Palladium offers a more radiant white than white gold with no rhodium plating required. With a weight similar to fine silver it has a lower specific gravity, therefore is notably lighter than platinum.
This means that not only do you pay less per gram, you need less metal for your jewellery piece.
Please note. Whilst platinum and palladium are beautiful and durable white metals, they can scratch. It is important to realise this and take care when putting your hands in abrasive substances such as soil. Gloveless gardening and precious jewellery just do not match.
Even though a lot of jewellery is made of silver, when it comes to fine handmade jewellery, silver isn’t really a good choice from a financial perspective.
First of all, silver is a lot cheaper than gold or platinum. Where you might pay $70 — $90 for a gram of gold, you’ll pay only $6 – $10 for a gram of silver.
This means that hand-finished silver jewellery doesn’t value up very high, so basically it isn’t very worthwhile when gold is almost as easy to work with. You’ll find that a manufacturing jeweller cannot make a silver ring for anything even close to the price you’d pay for a mass produced item. To get something hand made in silver you’ll pay up to ten times more than a similar retail item. (In Gold & platinum the gap narrows considerably.
In fact, for rings over, say $2,500 – $3,000, it is typically cheaper to have one hand made than to buy the same thing off the shelf – deep discounts aside.
Of course, another big downside with silver is that it tarnishes easily and needs to be polished on a very regular basis. (You can rhodium plate it but that’s relatively expensive given the value of the metal.)
Having said all this, we do offer the option of choosing silver, however, are unable to discount the manufacturing charges as the labour required is the same whether working with silver or gold.
This may or may not be important to you, but at EJA we’re very concerned about the amount of environmental damage mining for gold silver and platinum does.
Not only is mining for precious metals a very destructive process — anywhere up to twenty tonnes of ore has to be processed to produce enough gold or platinum for just one ring — but also the extraction process requires the use of some very toxic chemicals. Whilst most mining companies go to great expense to avoid accidents, they still happen. And there are many reports of disastrous spills and leakages all around the globe. (Cyanide is the main offender, though process by-products like mercury and lead also cause significant problems. Google ‘gold mining’ and you’ll see what we mean.) So that we don’t contribute to the problem.
EJA uses responsibly recycled precious metals. Most jewellery-grade recycled precious metals come from broken and old jewellery, and from waste and off-cuts from manufacturing jewellers as well as post consumer discards like computer components.

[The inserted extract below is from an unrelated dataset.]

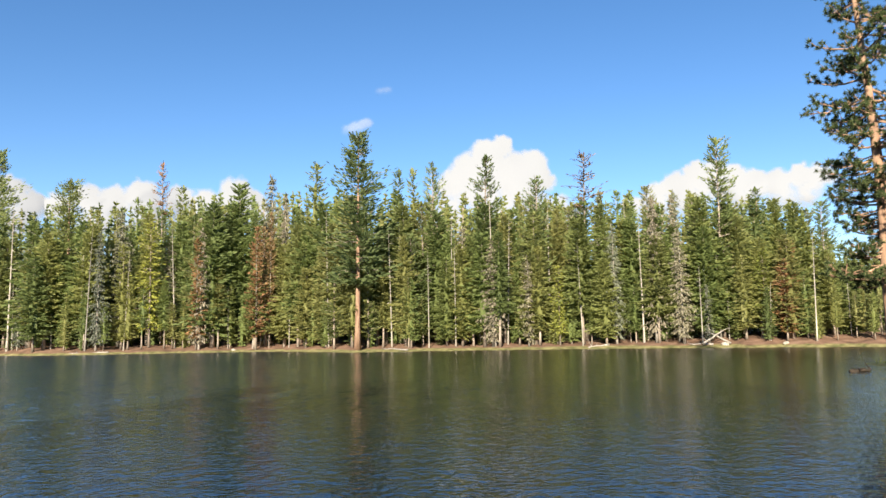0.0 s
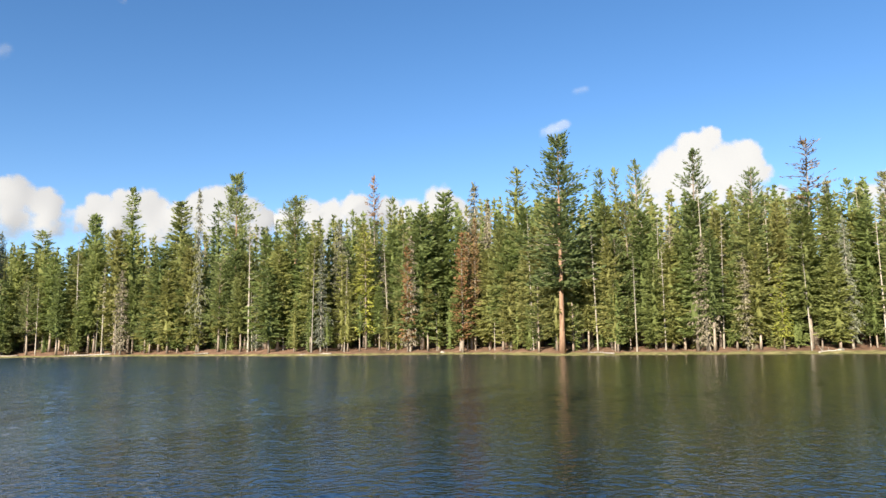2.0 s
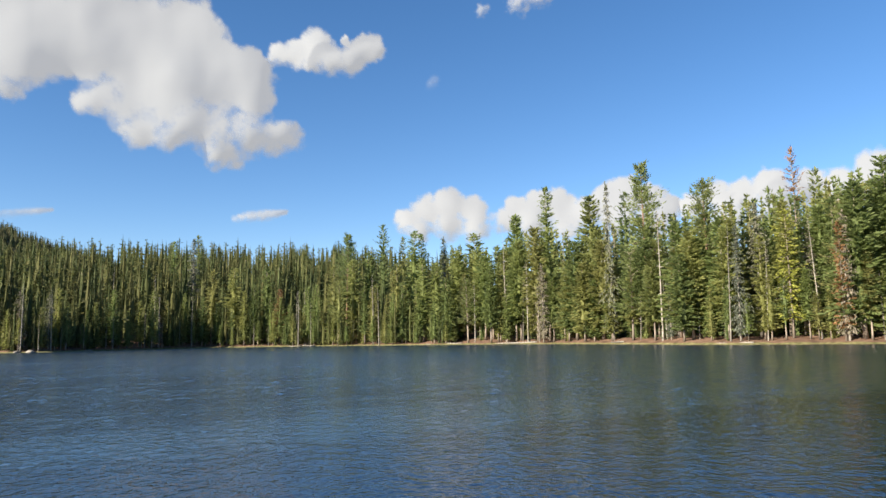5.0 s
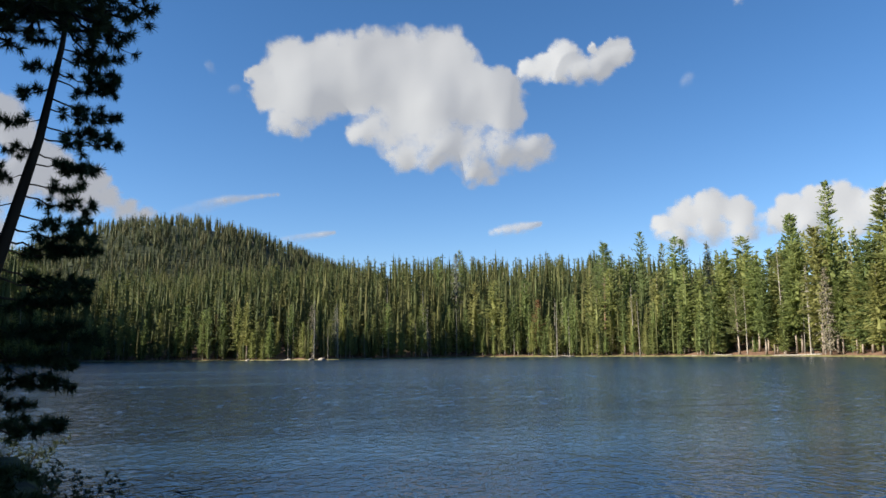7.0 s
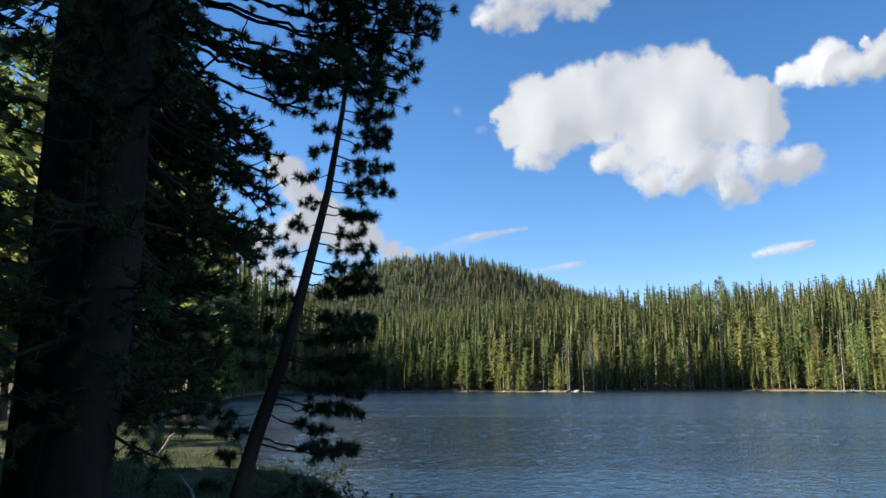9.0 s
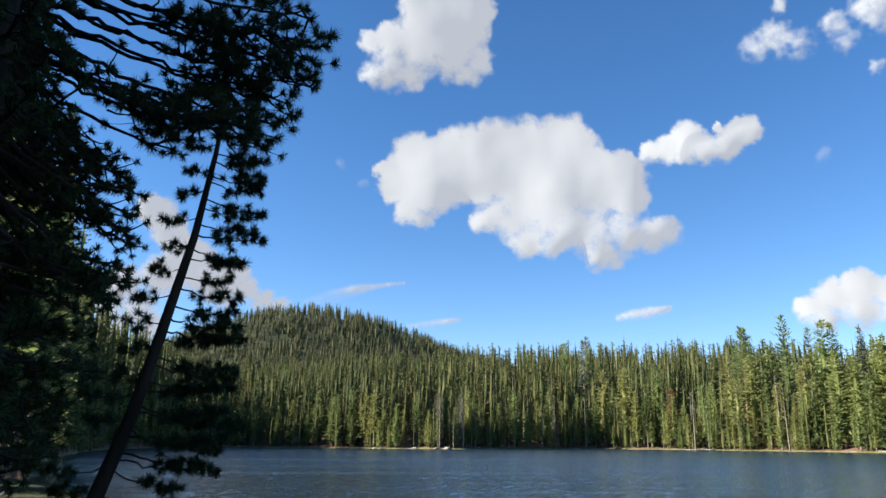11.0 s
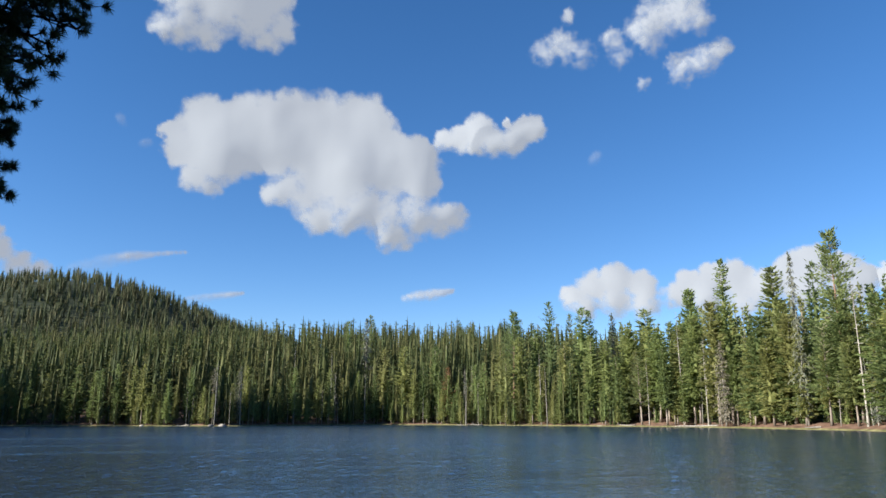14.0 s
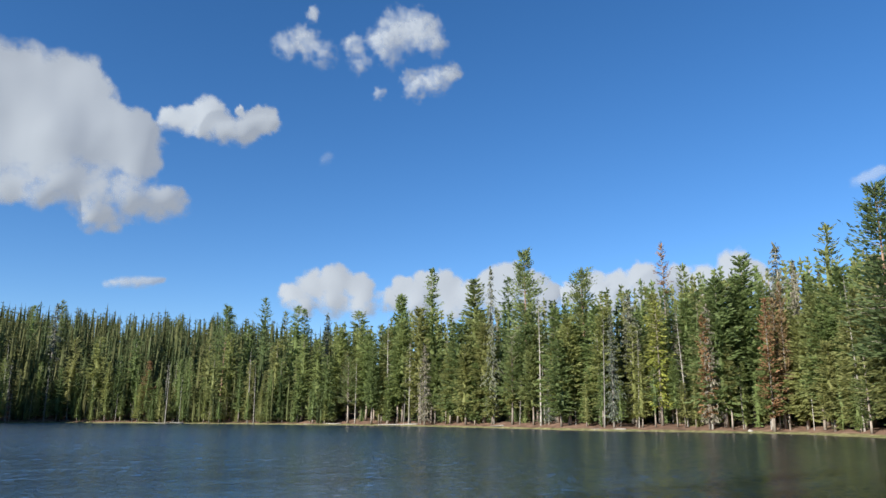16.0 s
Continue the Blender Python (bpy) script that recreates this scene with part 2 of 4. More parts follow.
    return np.concatenate(all_kites), root, end


def sticks(rng, roots, ends, r):
    """Thin three-sided limbs."""
    return joined([tube([a, (a + b) / 2 + rng.normal(0, 0.04, 3), b], [r, r * 0.7, r * 0.3], 3) for a, b in zip(roots, ends)])


def stem(rng, height, r, bend=0.15, sides=8):
    n = 8
    zs = np.linspace(0, 1, n) ** 1.2
    off = np.cumsum(rng.normal(0, bend * height / 120, (n, 2)), 0)
    off -= off[0]
    pts = [(off[i, 0] * zs[i], off[i, 1] * zs[i], zs[i] * height) for i in range(n)]
    rad = [r * (1 - 0.93 * q) for q in zs]
    rad[0] *= 1.4
    return tube(pts, rad, sides)


# ---- the lie of the land ----
SHORE = ((-75, 6), (-60, 40), (-48, 85), (-40, 94), (-22, 97), (0, 101), (7, 102), (13, 122), (27, 132), (41, 180), (50, 200), (57, 220),
         (65, 235), (75, 208), (80, 215), (94, 255), (100, 190), (104, 74), (107, 45), (110, 6))
BANK = ((-75, 6), (-40, 5.5), (80, 5.5), (88, 7), (91, 8.8), (92.6, 11.5), (93.8, 15), (95, 18), (97.6, 19.2), (100, 20), (100.6, 26), (102.1, 33), (103.4, 38.5), (107, 46), (110, 60))
RISE = ((-40, 0.02), (38, 0.03), (48, 0.12), (56, 0.17), (65, 0.18), (75, 0.15), (95, 0.1), (108, 0.03))


def along_line(az, line):
    return np.interp(az, [p[0] for p in line], [p[1] for p in line])


def shore(az):
    return along_line(az, SHORE) + 1.1 * math.sin(az * 1.7) + 0.7 * math.sin(az * 4.3 + 1)


def smooth(x):
    x = min(1, max(0, x))
    return x * x * (3 - 2 * x)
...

Importantly, recycled precious metals are exactly the same as their mined counterparts — and they cost no more. In other words, you get the same quality and pay the same price for recycled metal as you do for mined metals — so there’s no downside for you and plenty of upside for the environment.
For further information on our environmental policy see EJA philosophy.
When it comes to choosing a precious metal for your partner, it comes down to the dominant colour she generally favours. If she wears a lot of yellow jewellery — go for yellow gold. If her jewellery is mostly ‘white’ — go for either white gold, palladium or platinum (if your budget allows). If she favours rose gold — there’s your answer.
On a fashion level, as we mentioned above, white metals are very much ‘in’ at the moment. Another thing to consider is the colour of the stones to be set in the ring.
Whilst Diamonds look great in either white or yellow settings, on a yellow gold ring they’re often placed in a white gold setting to enhance the brightness. Red stones — like Rubies and Garnets — are enhanced by a yellow/orange background, so a yellow gold setting can be a more desirable. Either way, just remember, with gold in particular, it’s quite easy to have the band in one colour and the setting in another. You’ll often see yellow gold bands with white gold (or platinum) settings — and vice versa.